** start of Recorded data **

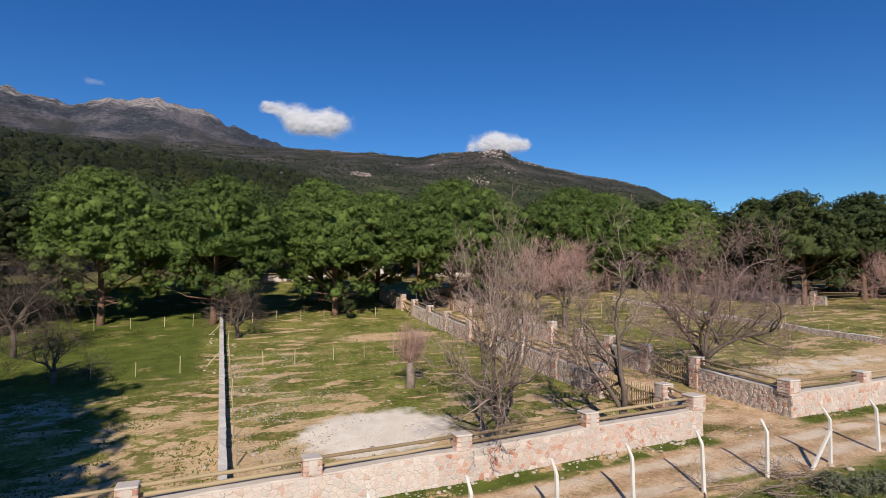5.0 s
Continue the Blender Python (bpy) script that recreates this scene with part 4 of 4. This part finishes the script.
build_cloud(7.6, 15.1, [(-235, 72, 40), (-190, 68, 44), (-120, 42, 66), (-40, 25, 80), (45, 12, 82), (130, 18, 82), (215, 5, 66), (-90, -30, 56), (-20, -45, 60), (70, -45, 66), (150, -35, 56)], 1, "white ragged cloud in a blue sky")
build_cloud(26.6, 13.2, [(-165, -25, 40), (-100, 0, 62), (-30, 22, 72), (40, 12, 75), (110, 0, 60), (170, -12, 44), (0, -25, 75)], 2, "white flat cloud above the ridge")
build_cloud(-10.5, 16.5, [(-28, 0, 26), (0, 4, 24), (30, 3, 22)], 3, "small thin cloud scrap", 0.35)
build_cloud(-24.8, 19.9, [(-15, 0, 26), (20, -4, 20)], 4, "small thin cloud scrap", 0.35)


# ---- loose stones, brushwood, grass ----
def build_rock(seed):
    rnd = random.Random(seed)
    v0, f0 = icosphere(2)
    w = np.array([[1 + 0.35 * noise.noise((p[0] * 1.3 + seed * 7, p[1] * 1.3, p[2] * 1.3))] for p in v0])
    return array_mesh("rock", v0 * w * np.array([1.0, 0.75, 0.55]), f0, ROCK)


ROCKS = [build_rock(k) for k in range(5)]
stony = random.Random(31)
for i in range(150):
    if i < 52:
        x = stony.uniform(28.5, 52)
        y, s = fence_y(x) + stony.gauss(-0.35, 0.22), stony.uniform(0.04, 0.14)
    elif i < 118:
        x = stony.choice((stony.uniform(10, 27), stony.uniform(33, 50)))
        y, s = FRONT_Y - 0.33 - abs(stony.gauss(0, 0.16)), stony.uniform(0.04, 0.12)
    else:
        x, y, s = LOW_L + stony.choice((-1, 1)) * (0.3 + abs(stony.gauss(0, 0.4))), stony.uniform(14, 42), stony.uniform(0.04, 0.11)
    ob = new("rock", stony.choice(ROCKS))
    ob.matrix_basis = upright(x, y, stony.uniform(0, 360), s * 0.15) @ Matrix.Diagonal((s, s, s, 1))
    tagged(ob, "loose grey field stone lying on the ground", "rock", "loose stones")


def build_pebbles():
    rng = np.random.default_rng(5)
    v, f = ICO1
    vs, fs, count = [], [], 0
    for _ in range(8000):
        k = rng.uniform()
        if k < 0.45:
            x, y = 11.2 + abs(rng.normal(0, 2.6)), rng.uniform(12.5, 34)
        elif k < 0.66:
            x, y = rng.uniform(11.5, 27), 12.5 + abs(rng.normal(0, 8))
        elif k < 0.93:
            x, y = rng.uniform(33, 52), 12.5 + abs(rng.normal(0, 9))
        else:
            x, y = rng.uniform(8, 52), FRONT_Y - 0.3 - abs(rng.normal(0, 0.4))
        if noise.noise((x * 0.5, y * 0.5, 20)) < 0.0:
            continue
        s = rng.uniform(0.012, 0.036) * (2.2 if rng.uniform() < 0.06 else 1.4 if k >= 0.93 else 1)
        w = 1 + rng.uniform(-0.3, 0.3, (len(v), 1))
        vs.append(v * w * s * np.array([1.2, 0.9, 0.6]) + np.array([x, y, ground_at(x, y) + s * 0.2]))
        fs.append(f + count)
        count += len(v)
    ob = new("pebbles", array_mesh("pebbles", np.concatenate(vs), np.concatenate(fs), PEBBLE))
    tagged(ob, "pale pebbles strewn over the grass", "pebbles", kind="stuff")


def build_grass():
    """Low tufts over the fields and along the track."""
    rng = np.random.default_rng(8)
    n = 90000
    x = rng.uniform(-4, 60, n)
    y = 6.0 + 40 * rng.uniform(0, 1, n) ** 1.5
    keep = np.array([noise.noise((a * 0.45, b * 0.6, 11)) + 0.5 * noise.noise((a * 1.7, b * 1.7, 5)) > 0.14 for a, b in zip(x, y)])
    keep &= ~((y > 7.7) & (y < 10.8)) & ~((x > 27.3) & (x < 32.6) & (y > 10))
    keep &= ~(((x - 16.6) / 3.0) ** 2 + ((y - 17.1) / 2.2) ** 2 < 1) & ~(((x - 42.5) / 7.0) ** 2 + ((y - 17.7) / 1.2) ** 2 < 1) & ~((np.abs(y - FRONT_Y) < 0.25))
    x, y = x[keep], y[keep]
    z = np.array([ground_at(a, b) for a, b in zip(x, y)])
    n = len(x)
    root = np.stack([x, y, z - 0.01], 1)
    vs = []
    for k in range(3):
        w = rng.uniform(0, 6.28, n)
        side = np.stack([np.cos(w), np.sin(w), 0 * w], 1)
        h = rng.uniform(0.03, 0.10, (n, 1))
        tip = root + np.concatenate([rng.normal(0, 0.035, (n, 2)), h], 1)
        vs.append(np.stack([root - side * 0.03, root + side * 0.03, tip], 1).reshape(-1, 3))
    v = np.concatenate(vs)
    ob = new("grass", array_mesh("grass", v, np.arange(len(v)).reshape(-1, 3), GRASS))
    tagged(ob, "short green winter grass in the fields", "grass", kind="stuff")


GRASS = needle_material("grass_blade", (0.07, 0.095, 0.018), (0.15, 0.185, 0.036), (0.29, 0.27, 0.10))
build_pebbles()
build_grass()


def build_brush(x, y, seed, n, reach):
    """A heap of cut twigs by the fence."""
    rnd = random.Random(seed)
    root = thing("brushwood", upright(x, y), "heap of dry cut branches on the grass", "brushwood", "brushwood heaps")
    thick, thin = [], []
    for _ in range(n):
        p = Vector((rnd.gauss(0, reach * 0.35), rnd.gauss(0, reach * 0.2), rnd.uniform(0.02, 0.25)))
        w = rnd.uniform(0, 6.28)
        grow(rnd, p, (math.cos(w), math.sin(w), rnd.uniform(0.0, 0.35)), rnd.uniform(0.5, 1.1), 0.018, 2, 0.7, 0.0, (3, 3), thick, thin, 0.6, 0.2)
    for pts, _, _ in thin + thick:
        for q in pts:
            q.z = max(q.z * 0.6, 0.01)
    v, f = tubes(thin + thick)
    ob = new("cut_branch", mesh_of("cut_branch", v, f, PALE_TWIG))
    ob.parent = root


def build_shrub(x, y, seed, reach):
    """A low grey-green bush."""
    rnd = random.Random(seed)
    root = thing("shrub", upright(x, y), "low grey-green bush in the verge by the fence", "shrub", "bushes by the fence")
    lobes, paths = [], []
    for k in range(14):
        w, d = rnd.uniform(0, 6.28), reach * math.sqrt(rnd.uniform(0, 1))
        c = Vector((d * math.cos(w), d * math.sin(w), rnd.uniform(0.08, 0.34) * (1.2 - 0.6 * d / reach)))
        lobes.append((tuple(c), rnd.uniform(0.14, 0.26), 0.8))
        paths.append(([Vector((0, 0, -0.05)), c * 0.6, c], [0.02, 0.014, 0.006], 4))
    v, f = tubes(paths)
    ob = new("stem", mesh_of("stem", v, f, GREY_BARK))
    ob.parent = root
    v, f = needle_crown(seed, lobes, 120, 14, 0.06, ICO1)
    ob = new("foliage", array_mesh("foliage", v, f, SHRUB))
    ob.parent = root


SHRUB = needle_material("grey_green_leaf", (0.09, 0.10, 0.055), (0.19, 0.20, 0.12), (0.32, 0.33, 0.22))
for x, y, seed, reach in ((27.2, 6.3, 51, 0.5), (28.1, 6.0, 52, 0.4), (18.6, 7.3, 53, 0.35)):
    build_shrub(x, y, seed, reach)
build_brush(35.4, 16.3, 9, 22, 1.5)
build_brush(26.9, 7.75, 3, 26, 1.4)
build_brush(25.2, 7.3, 5, 14, 0.9)
build_brush(19.8, 7.9, 6, 14, 0.8)
build_brush(23.9, 8.0, 7, 8, 0.5)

** end of Recorded data **

• Task objective:
Give an exact copy of the material, leaving out every picture.

• Exercise answer:
5.0 s
Continue the Blender Python (bpy) script that recreates this scene with part 4 of 4. This part finishes the script.
build_cloud(7.6, 15.1, [(-235, 72, 40), (-190, 68, 44), (-120, 42, 66), (-40, 25, 80), (45, 12, 82), (130, 18, 82), (215, 5, 66), (-90, -30, 56), (-20, -45, 60), (70, -45, 66), (150, -35, 56)], 1, "white ragged cloud in a blue sky")
build_cloud(26.6, 13.2, [(-165, -25, 40), (-100, 0, 62), (-30, 22, 72), (40, 12, 75), (110, 0, 60), (170, -12, 44), (0, -25, 75)], 2, "white flat cloud above the ridge")
build_cloud(-10.5, 16.5, [(-28, 0, 26), (0, 4, 24), (30, 3, 22)], 3, "small thin cloud scrap", 0.35)
build_cloud(-24.8, 19.9, [(-15, 0, 26), (20, -4, 20)], 4, "small thin cloud scrap", 0.35)


# ---- loose stones, brushwood, grass ----
def build_rock(seed):
    rnd = random.Random(seed)
    v0, f0 = icosphere(2)
    w = np.array([[1 + 0.35 * noise.noise((p[0] * 1.3 + seed * 7, p[1] * 1.3, p[2] * 1.3))] for p in v0])
    return array_mesh("rock", v0 * w * np.array([1.0, 0.75, 0.55]), f0, ROCK)


ROCKS = [build_rock(k) for k in range(5)]
stony = random.Random(31)
for i in range(150):
    if i < 52:
        x = stony.uniform(28.5, 52)
        y, s = fence_y(x) + stony.gauss(-0.35, 0.22), stony.uniform(0.04, 0.14)
    elif i < 118:
        x = stony.choice((stony.uniform(10, 27), stony.uniform(33, 50)))
        y, s = FRONT_Y - 0.33 - abs(stony.gauss(0, 0.16)), stony.uniform(0.04, 0.12)
    else:
        x, y, s = LOW_L + stony.choice((-1, 1)) * (0.3 + abs(stony.gauss(0, 0.4))), stony.uniform(14, 42), stony.uniform(0.04, 0.11)
    ob = new("rock", stony.choice(ROCKS))
    ob.matrix_basis = upright(x, y, stony.uniform(0, 360), s * 0.15) @ Matrix.Diagonal((s, s, s, 1))
    tagged(ob, "loose grey field stone lying on the ground", "rock", "loose stones")


def build_pebbles():
    rng = np.random.default_rng(5)
    v, f = ICO1
    vs, fs, count = [], [], 0
    for _ in range(8000):
        k = rng.uniform()
        if k < 0.45:
            x, y = 11.2 + abs(rng.normal(0, 2.6)), rng.uniform(12.5, 34)
        elif k < 0.66:
            x, y = rng.uniform(11.5, 27), 12.5 + abs(rng.normal(0, 8))
        elif k < 0.93:
            x, y = rng.uniform(33, 52), 12.5 + abs(rng.normal(0, 9))
        else:
            x, y = rng.uniform(8, 52), FRONT_Y - 0.3 - abs(rng.normal(0, 0.4))
        if noise.noise((x * 0.5, y * 0.5, 20)) < 0.0:
            continue
        s = rng.uniform(0.012, 0.036) * (2.2 if rng.uniform() < 0.06 else 1.4 if k >= 0.93 else 1)
        w = 1 + rng.uniform(-0.3, 0.3, (len(v), 1))
        vs.append(v * w * s * np.array([1.2, 0.9, 0.6]) + np.array([x, y, ground_at(x, y) + s * 0.2]))
        fs.append(f + count)
        count += len(v)
    ob = new("pebbles", array_mesh("pebbles", np.concatenate(vs), np.concatenate(fs), PEBBLE))
    tagged(ob, "pale pebbles strewn over the grass", "pebbles", kind="stuff")


def build_grass():
    """Low tufts over the fields and along the track."""
    rng = np.random.default_rng(8)
    n = 90000
    x = rng.uniform(-4, 60, n)
    y = 6.0 + 40 * rng.uniform(0, 1, n) ** 1.5
    keep = np.array([noise.noise((a * 0.45, b * 0.6, 11)) + 0.5 * noise.noise((a * 1.7, b * 1.7, 5)) > 0.14 for a, b in zip(x, y)])
    keep &= ~((y > 7.7) & (y < 10.8)) & ~((x > 27.3) & (x < 32.6) & (y > 10))
    keep &= ~(((x - 16.6) / 3.0) ** 2 + ((y - 17.1) / 2.2) ** 2 < 1) & ~(((x - 42.5) / 7.0) ** 2 + ((y - 17.7) / 1.2) ** 2 < 1) & ~((np.abs(y - FRONT_Y) < 0.25))
    x, y = x[keep], y[keep]
    z = np.array([ground_at(a, b) for a, b in zip(x, y)])
    n = len(x)
    root = np.stack([x, y, z - 0.01], 1)
    vs = []
    for k in range(3):
        w = rng.uniform(0, 6.28, n)
        side = np.stack([np.cos(w), np.sin(w), 0 * w], 1)
        h = rng.uniform(0.03, 0.10, (n, 1))
        tip = root + np.concatenate([rng.normal(0, 0.035, (n, 2)), h], 1)
        vs.append(np.stack([root - side * 0.03, root + side * 0.03, tip], 1).reshape(-1, 3))
    v = np.concatenate(vs)
    ob = new("grass", array_mesh("grass", v, np.arange(len(v)).reshape(-1, 3), GRASS))
    tagged(ob, "short green winter grass in the fields", "grass", kind="stuff")


GRASS = needle_material("grass_blade", (0.07, 0.095, 0.018), (0.15, 0.185, 0.036), (0.29, 0.27, 0.10))
build_pebbles()
build_grass()


def build_brush(x, y, seed, n, reach):
    """A heap of cut twigs by the fence."""
    rnd = random.Random(seed)
    root = thing("brushwood", upright(x, y), "heap of dry cut branches on the grass", "brushwood", "brushwood heaps")
    thick, thin = [], []
    for _ in range(n):
        p = Vector((rnd.gauss(0, reach * 0.35), rnd.gauss(0, reach * 0.2), rnd.uniform(0.02, 0.25)))
        w = rnd.uniform(0, 6.28)
        grow(rnd, p, (math.cos(w), math.sin(w), rnd.uniform(0.0, 0.35)), rnd.uniform(0.5, 1.1), 0.018, 2, 0.7, 0.0, (3, 3), thick, thin, 0.6, 0.2)
    for pts, _, _ in thin + thick:
        for q in pts:
            q.z = max(q.z * 0.6, 0.01)
    v, f = tubes(thin + thick)
    ob = new("cut_branch", mesh_of("cut_branch", v, f, PALE_TWIG))
    ob.parent = root


def build_shrub(x, y, seed, reach):
    """A low grey-green bush."""
    rnd = random.Random(seed)
    root = thing("shrub", upright(x, y), "low grey-green bush in the verge by the fence", "shrub", "bushes by the fence")
    lobes, paths = [], []
    for k in range(14):
        w, d = rnd.uniform(0, 6.28), reach * math.sqrt(rnd.uniform(0, 1))
        c = Vector((d * math.cos(w), d * math.sin(w), rnd.uniform(0.08, 0.34) * (1.2 - 0.6 * d / reach)))
        lobes.append((tuple(c), rnd.uniform(0.14, 0.26), 0.8))
        paths.append(([Vector((0, 0, -0.05)), c * 0.6, c], [0.02, 0.014, 0.006], 4))
    v, f = tubes(paths)
    ob = new("stem", mesh_of("stem", v, f, GREY_BARK))
    ob.parent = root
    v, f = needle_crown(seed, lobes, 120, 14, 0.06, ICO1)
    ob = new("foliage", array_mesh("foliage", v, f, SHRUB))
    ob.parent = root


SHRUB = needle_material("grey_green_leaf", (0.09, 0.10, 0.055), (0.19, 0.20, 0.12), (0.32, 0.33, 0.22))
for x, y, seed, reach in ((27.2, 6.3, 51, 0.5), (28.1, 6.0, 52, 0.4), (18.6, 7.3, 53, 0.35)):
    build_shrub(x, y, seed, reach)
build_brush(35.4, 16.3, 9, 22, 1.5)
build_brush(26.9, 7.75, 3, 26, 1.4)
build_brush(25.2, 7.3, 5, 14, 0.9)
build_brush(19.8, 7.9, 6, 14, 0.8)
build_brush(23.9, 8.0, 7, 8, 0.5)